Now we walked along a level path through woods till we came to an open space on the hillside.

The General stopped abruptly. "Don't go further here," he snapped out, "the Germans might see us through their glasses. They've got them constantly trained on this hill to try to locate my observation-post. They have not struck it yet, though the other day they happened to drop a shell not far from it which killed two of my officers."

So we retraced our steps a short distance and took another path which avoided the open place on the hillside.

Finally we reached the observation-post, carefully screened by an artificial bower of pine boughs. Maps were tacked on a rude table, while a big telescope stuck its muzzle surreptitiously out between the boughs.

The young General pointed out the two white trench lines pursuing each other league on league across the face of the summer landscape below us, now abruptly approaching, now coyly withdrawing from each other in their deadly courtship. He ran swiftly over the various features of interest: That white scar on the slope down yonder was where the French had recently exploded a great mine under the Germans. Particularly bloody fighting had been going on at that point. Those roofs in the hollow the other side of that little hill were the village of Bery-au-Bac, which so frequently appeared in the official communiques as the scene of desperate attacks. Over there beyond the canal in that angle between it and the Aisne for perhaps half a kilometre there was a complete gap in the trench lines which were popularly supposed to run uninterruptedly from the North Sea to the Alps. Still further over yonder the hostile trenches approached each other so closely that one of those houses had one end occupied by the French and the other by the Germans.

"Over there," said the General with a sweep of his hand and a shake of his head, "occurred one of the great misfortunes of the battle of the Marne. Our troops there had hurled the Germans back across the Aisne and clear back over those hills. But the French troops over here more to the left had had their advance checked by the retreating Germans. Now those troops to the right were so far ahead that they had lost touch with the ones to the left. Had they been veteran troops they could easily have manœuvred the backward troops up into line with themselves, and had they done this, with the Germans forced back beyond that line of natural defense, the Craonne plateau positions would have been turned and there is no knowing how far the German retreat might have been compelled to continue. But alas! they were green troops, and when they had waited and found that the troops to their left were not linking up with them they fell back from their precious territory to form a line with their fellows. And that is why we are here to-day."

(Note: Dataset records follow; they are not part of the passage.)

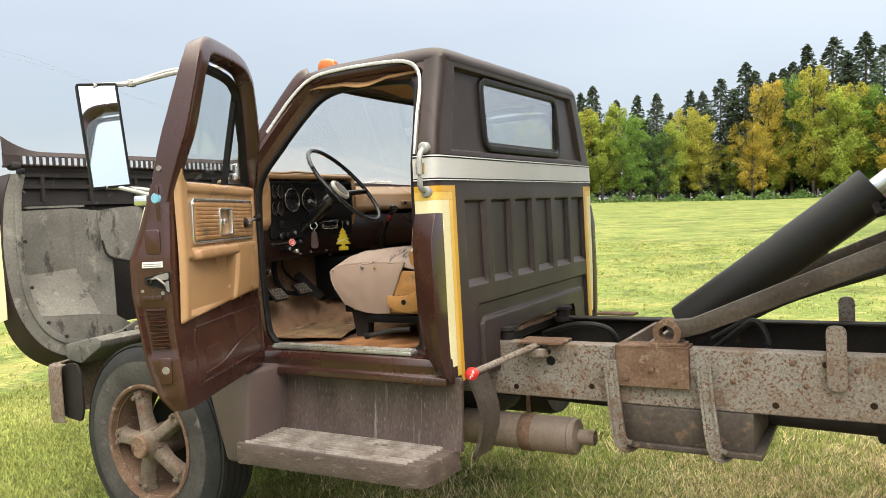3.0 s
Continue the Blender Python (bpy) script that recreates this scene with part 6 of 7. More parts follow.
# muffler
bm = B()
lathe(bm, [(0.03, 1.30), (0.03, 1.38), (0.082, 1.40), (0.086, 1.41), (0.086, 1.99), (0.080, 2.005), (0.035, 2.015), (0.035, 2.09), (0.030, 2.09), (0.028, 2.03)], 28, Matrix.Translation((0, -0.30, 0.525)) @ Matrix.Rotation(radians(90), 4, "Y"))
mf = part("muffler", bm, "muffler", truck, "dusty brown muffler")
bm = B()
lathe(bm, [(0.088, 1.73), (0.091, 1.735), (0.091, 1.79), (0.088, 1.795)], 28, Matrix.Translation((0, -0.30, 0.525)) @ Matrix.Rotation(radians(90), 4, "Y"))
box(bm, (1.75, -0.305, 0.61), (1.77, -0.295, 0.74), 0.002, 1)
part("muffler_strap", bm, "rust", mf, "rusty strap")
bm = B()
lathe(bm, [(0.087, 1.975), (0.090, 1.98), (0.087, 1.985)], 28, Matrix.Translation((0, -0.30, 0.525)) @ Matrix.Rotation(radians(90), 4, "Y"))
part("muffler_seam", bm, "muffler", mf)
# prop shaft
bm = B()
rod(bm, (1.2, 0, 0.66), (3.30, 0, 0.60), 0.038, 16)
rod(bm, (3.30, 0, 0.60), (5.0, 0, 0.53), 0.045, 16)
box(bm, (3.22, -0.06, 0.545), (3.36, 0.06, 0.66), 0.02)
box(bm, (3.44, -0.05, 0.55), (3.52, 0.05, 0.65), 0.02)
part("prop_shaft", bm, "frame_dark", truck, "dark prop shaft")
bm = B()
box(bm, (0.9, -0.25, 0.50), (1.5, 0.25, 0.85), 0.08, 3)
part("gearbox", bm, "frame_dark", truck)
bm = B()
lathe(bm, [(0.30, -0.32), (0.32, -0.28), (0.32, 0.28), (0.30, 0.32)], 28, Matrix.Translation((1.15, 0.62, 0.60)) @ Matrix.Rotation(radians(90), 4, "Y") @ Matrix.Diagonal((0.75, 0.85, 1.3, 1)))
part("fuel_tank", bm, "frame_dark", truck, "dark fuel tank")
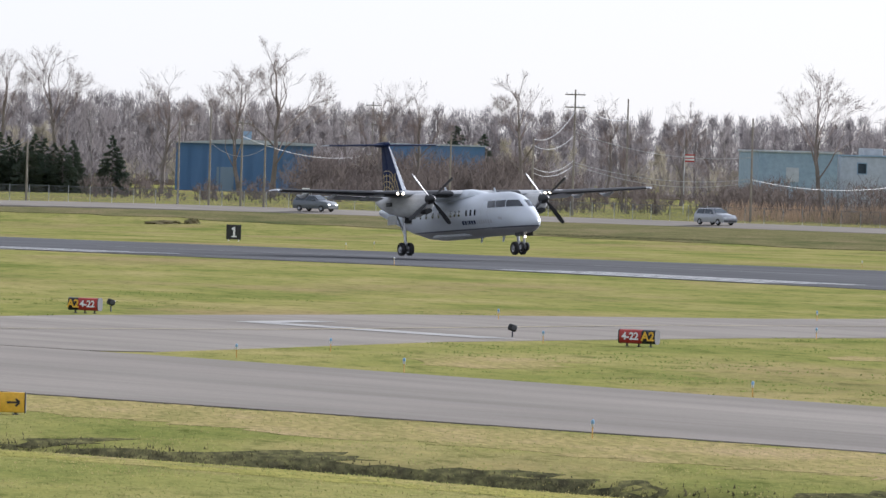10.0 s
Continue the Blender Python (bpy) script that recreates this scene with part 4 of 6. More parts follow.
def blue_shed():
    p1, p2 = polar(26.18, 1345), polar(27.06, 1345)
    z = ground_z(*p1)
    f, n = between("blue_warehouse", p1, p2, z, "blue metal-clad warehouse with a pale roof", "building")
    h = 7.1
    slab("wall", 0, n, 0, 30, -0.3, h, ROYAL_BLUE, f, "blue ribbed wall")
    bm = bmesh.new()
    loft(bm, [[(-0.4, -0.5, h + 0.003), (n * 0.45, -0.5, h + 0.75), (n + 0.4, -0.5, h + 0.35), (n + 0.4, -0.5, h + 0.003)], [(-0.4, 30.5, h + 0.003), (n * 0.45, 30.5, h + 0.75), (n + 0.4, 30.5, h + 0.35), (n + 0.4, 30.5, h + 0.003)]])
    part("roof", bm, LIGHT_ROOF, f, "pale metal roof")
    for k in range(9):
        slab("rain_pipe", 2 + k * n / 9, 2.15 + k * n / 9, -0.16, -0.004, 0, h, ROYAL_BLUE, f)
    slab("roof_box", n * 0.48, n * 0.48 + 1.4, 8, 9.5, h + 0.6, h + 2.0, PALE_BLUE, f, "small blue roof unit")
    slab("loading_door", n * 0.3, n * 0.3 + 2.6, -0.08, -0.003, -0.3, 3.6, TEAL, f, "blue-green loading door")
    q1, q2 = polar(27.5, 1375), polar(28.16, 1375)
    g, n = between("blue_annex", q1, q2, ground_z(*q1), "plain blue metal-clad shed behind bare scrub", "building")
    slab("wall", 0, n, 0, 18, -0.3, h + 0.6, ROYAL_BLUE, g, "blue ribbed wall")
    slab("roof", -0.2, n + 0.2, -0.2, 18.2, h + 0.6, h + 0.8, LIGHT_ROOF, g, "pale metal roof edge")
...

The General then led the way some little distance to another underground observation-post to be used in case of a bombardment.

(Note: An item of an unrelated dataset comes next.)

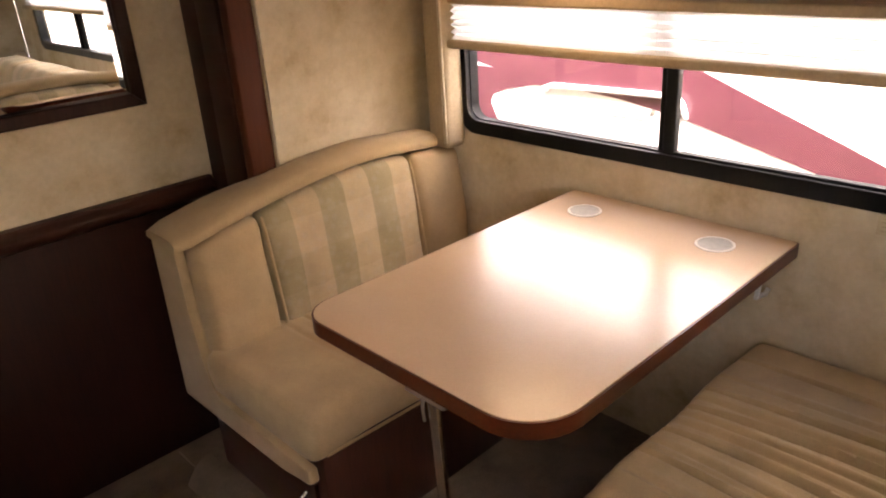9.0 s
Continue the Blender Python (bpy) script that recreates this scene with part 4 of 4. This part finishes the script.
part("rail_lock", lathe([(0.010, 0), (0.010, -0.006), (0.004, -0.008)], (NX - 0.002, 3.915, 0.778), "X", 14), STEEL, rv)
part("marking", box(NX - 0.003, NX - 0.0005, 3.926, 4.215, 0.743, 0.752, 0), GREY_PRINT, rv, "thin grey printed bar")
part("door_seam", box(NX - 0.002, NX - 0.0004, 2.137, 2.143, GROUND + 0.5, 1.9, 0), GREY_PRINT, rv)
part("door_lock", lathe([(0.024, 0), (0.024, -0.006), (0.018, -0.010), (0.003, -0.011)], (NX - 0.001, 2.191, 0.769), "X", 22), GREY_PRINT, rv, "round grey door lock")
hp = [(2.193, 0.725), (2.169, 0.703), (2.171, 0.674), (2.189, 0.657), (2.212, 0.633), (2.223, 0.599), (2.244, 0.591), (2.242, 0.623), (2.225, 0.674), (2.212, 0.711)]
part("door_handle", prism(hp, 0, NX - 0.028, NX - 0.0005, 0.006), GREY_PRINT, rv, "dark grey curved door handle")
for y0, y1, z in ((2.277, 2.368, 0.727), (2.247, 2.268, 0.730)):
    part("marking", box(NX - 0.003, NX - 0.0005, y0, y1, z - 0.006, z + 0.006, 0), GREY_PRINT, rv, "short grey printed bar")
ov_ = [(2.343 + 0.066 * math.cos(a), 0.646 + 0.026 * math.sin(a)) for a in [2 * math.pi * i / 32 for i in range(32)]]
ovi = [(2.343 + 0.061 * math.cos(a), 0.646 + 0.022 * math.sin(a)) for a in [2 * math.pi * i / 32 for i in range(32)]]
part("oval_badge", ring(ov_, ovi, 0, NX - 0.003, NX - 0.0005), GREY_PRINT, rv, "oval outline badge")
part("badge_bar", box(NX - 0.003, NX - 0.0005, 2.303, 2.384, 0.637, 0.646, 0), GREY_PRINT, rv)
part("badge_bar", box(NX - 0.003, NX - 0.0005, 2.32, 2.362, 0.652, 0.660, 0), GREY_PRINT, rv)
wn_ = part("side_window", prism(rounded(0.83, 1.939, 0.690, 1.31, 0.05, 6), 0, NX - 0.012, NX - 0.0005, 0.003), DARK_TINT, rv, "dark tinted side window")
part("window_sticker", box(NX - 0.0145, NX - 0.0122, 1.740, 1.867, 0.843, 0.940, 0), GELCOAT, wn_, "white paper notice in the window")
part("skirt_band", box(NX - 0.004, NX - 0.0005, -2.5, 1.95, 0.622, 0.638, 0), GREY_PRINT, rv)
for yy in (-1.0, 6.3):
    wh = part("wheel", lathe([(0.20, 0.0), (0.36, 0.01), (0.38, 0.05), (0.38, 0.20), (0.36, 0.24), (0.20, 0.25)], (NX + 0.02, yy, GROUND + 0.38), "X", 32), RUBBER, rv)
    part("rim", lathe([(0.20, -0.005), (0.17, 0.02), (0.05, 0.03)], (NX + 0.02, yy, GROUND + 0.38), "X", 24), STEEL, wh)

A flight of steps led down into it. It had a good many feet of solid earth above it, and consisted of two rooms with two bunks covered with pine boughs in one, and two camp cots in the other for the General himself and his artillery aide. It was well stored with water and provisions, and here the General, in case of a sustained bombardment, could remain in relative security for days on end, observing the effect of his own artillery fire or of any infantry attacks he might direct, and sending his orders out by telephone. It will probably be asked how he could do much observing from a cellar several metres under ground. The answer is that the second of the two rooms had a sort of window about a foot high and running the whole length of the wall, which opened out through the side of the hill. It was covered by a heavy steel shutter which could be partly or entirely swung up by a pulley arrangement, and through this crack in the hillside the whole sector lay in perfect view.